大谷、大谷、大谷

シェークスピアのハムレットより

松坂特集 - No.2

2007-03-22 21:08:02 | MLB
It's all unheard-of stuff Stateside. But it is explained by the concept of doryoku, or unflagging effort, which in Japanese baseball is seen as a prime virtue. The great home run hero Sadaharu Oh valued doryoku so highly that he included the word in every autograph.

You ask Matsuzaka, through an interpreter, about using ice, the standard American precaution, and what you get first is that knowing smile and a little laugh.

Then he says, "No, never."

Matsuzaka throws eight known pitches -- eight! -- and is tougher than Sanskrit for hitters to read because he has the confidence to throw any of them at any time and can put all of them in an open mailbox from 20 paces.

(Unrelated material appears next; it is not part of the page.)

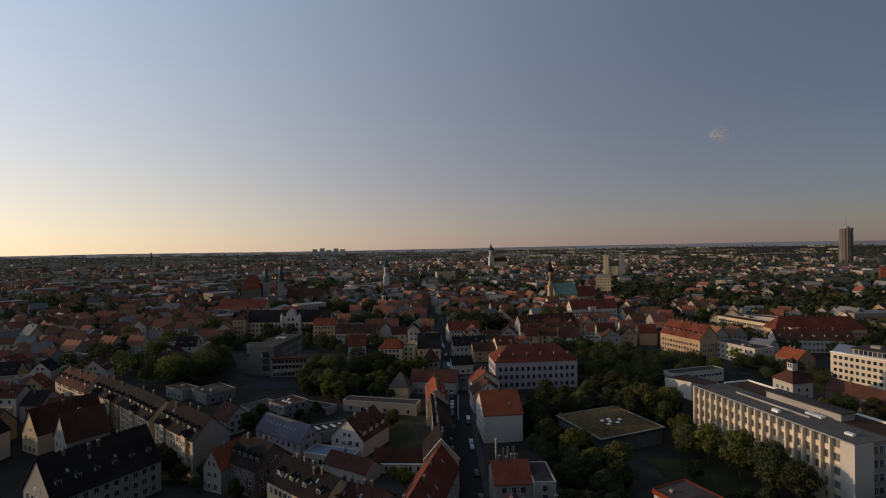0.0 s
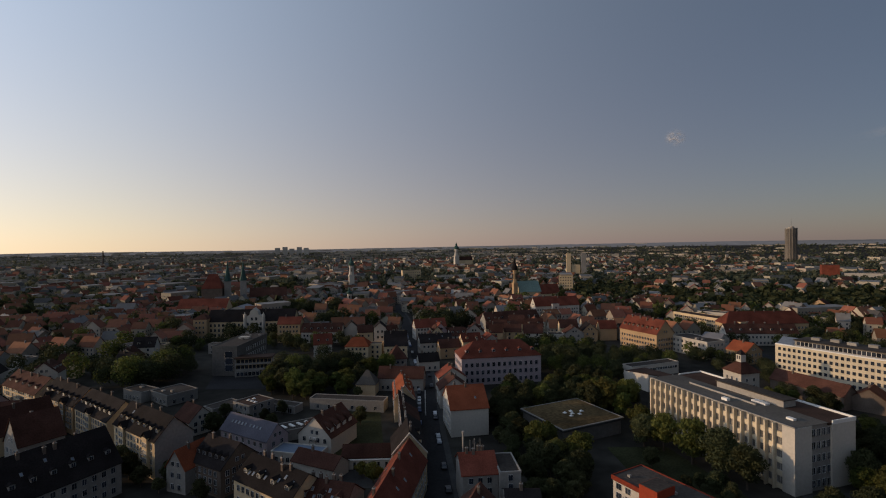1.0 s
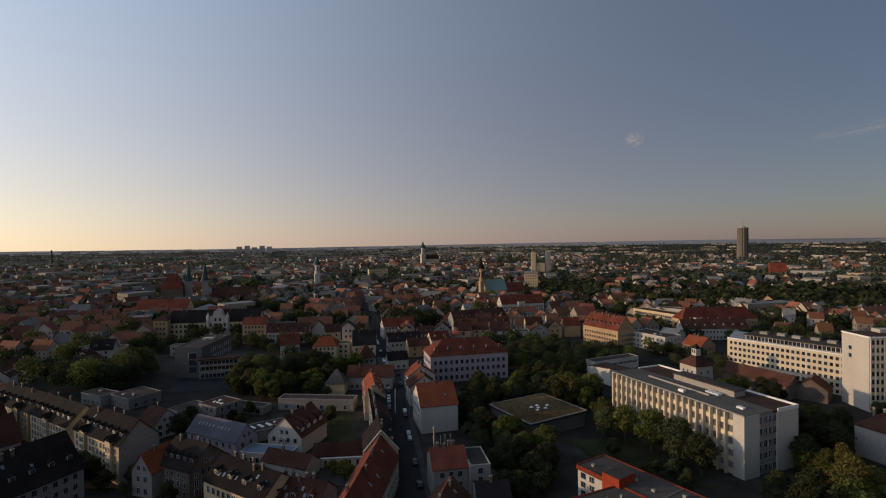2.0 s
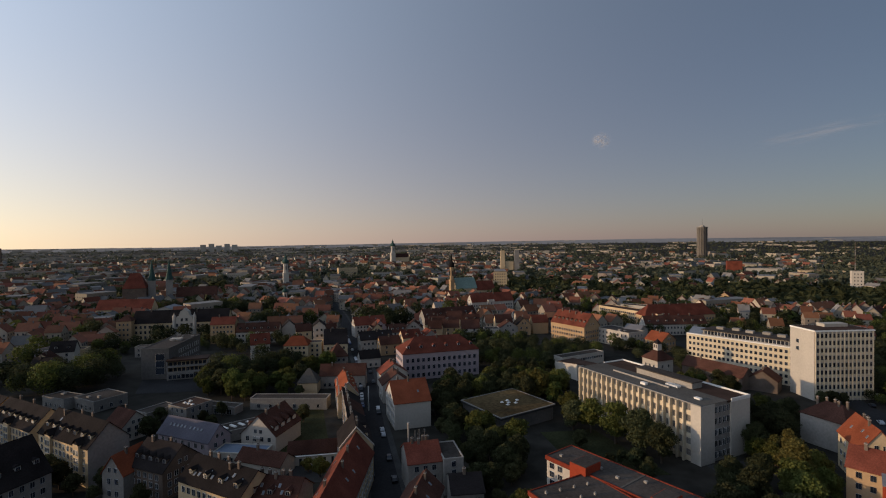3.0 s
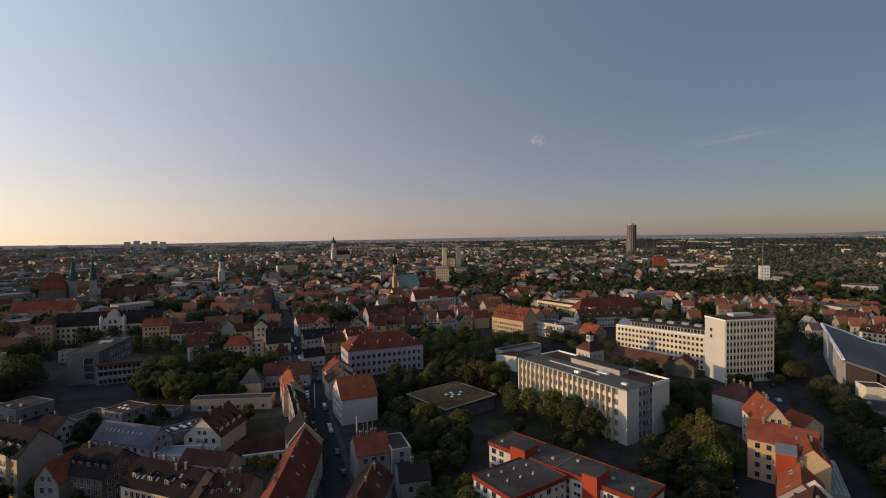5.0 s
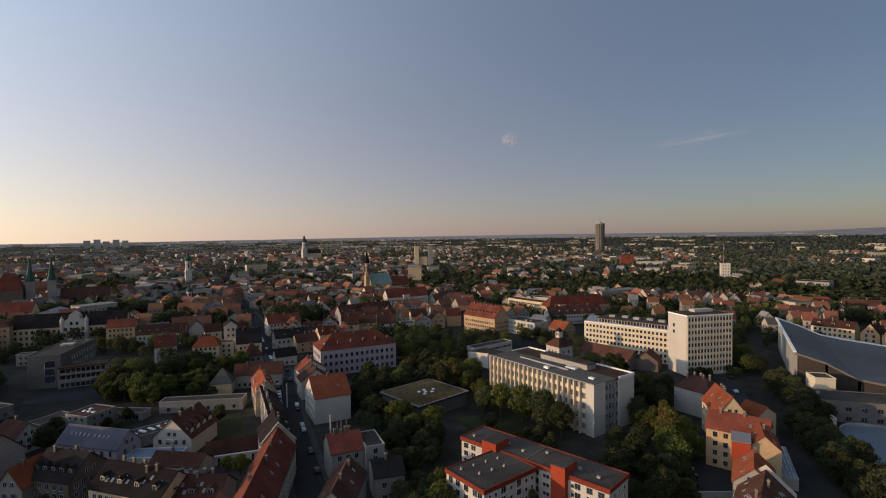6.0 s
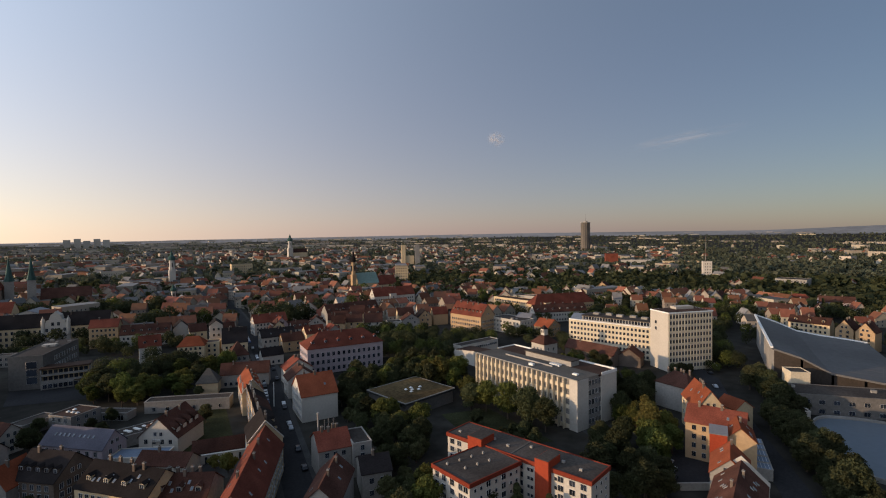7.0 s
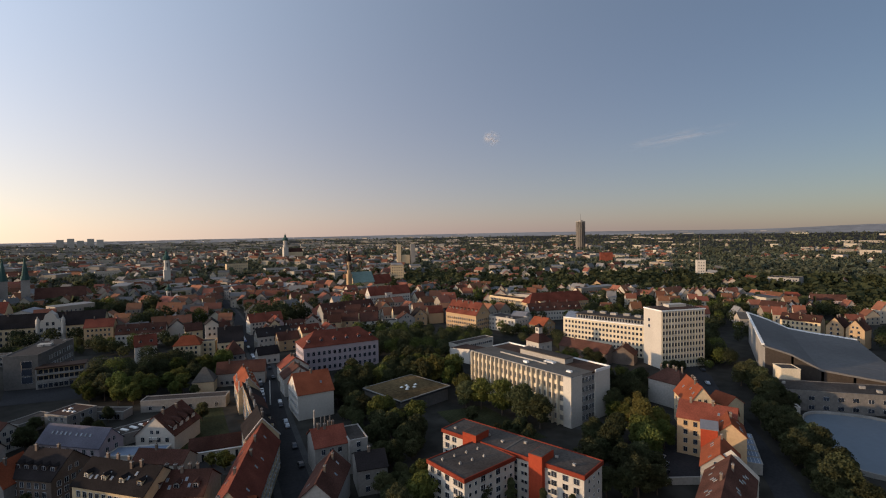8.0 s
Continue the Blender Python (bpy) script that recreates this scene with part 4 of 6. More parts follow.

He has the equipment to be the greatest rookie pitching phenomenon since Dwight Gooden in 1984, greater certainly than his forebearer Hideo Nomo, who for all the cross-cultural excitement he generated in 1995 won only 13 games.

More important, Matsuzaka is a potential agent of change. It's his throwing regimen, rather than his place of birth, that makes him the ultimate foreigner to major league baseball. If he succeeds in the U.S., he could transform the accepted industry practice of overprotecting pitchers. The system guarantees diminishing returns: Despite advances in medicine, nutrition and training, teams work pitchers less than ever before and yet pay them more.

"After being part of this for three years," former big league manager Bobby Valentine says by e-mail from Japan, where he's the manager of the Chiba Lotte Marines, "I am convinced we do a bad job of coaching in the U.S. for pitchers."

Fact is, Matsuzaka would not be this Matsuzaka if he had been born in the States. Says Red Sox general manager Theo Epstein, "I'm not even sure he would have been drafted out of high school, as a 5'11" righthander who was pushed like that at such a young age."

Matsuzaka represents a clash of cultures that goes well beyond the standard laundry list of adjustments involving food, language, customs and entertainment. (Good luck explaining sports talk radio to him after the Sox blow a game late to the Yanks.) What happens when a pitcher from the East, this good at this age, meets Western baseball philosophy? What happens when he encounters the pitch-count clicker, that all-powerful totem worshiped by American managers and coaches? What does manager Terry Francona do when Matsuzaka has thrown 120 pitches into the eighth inning? How much do the Red Sox Americanize the pitcher?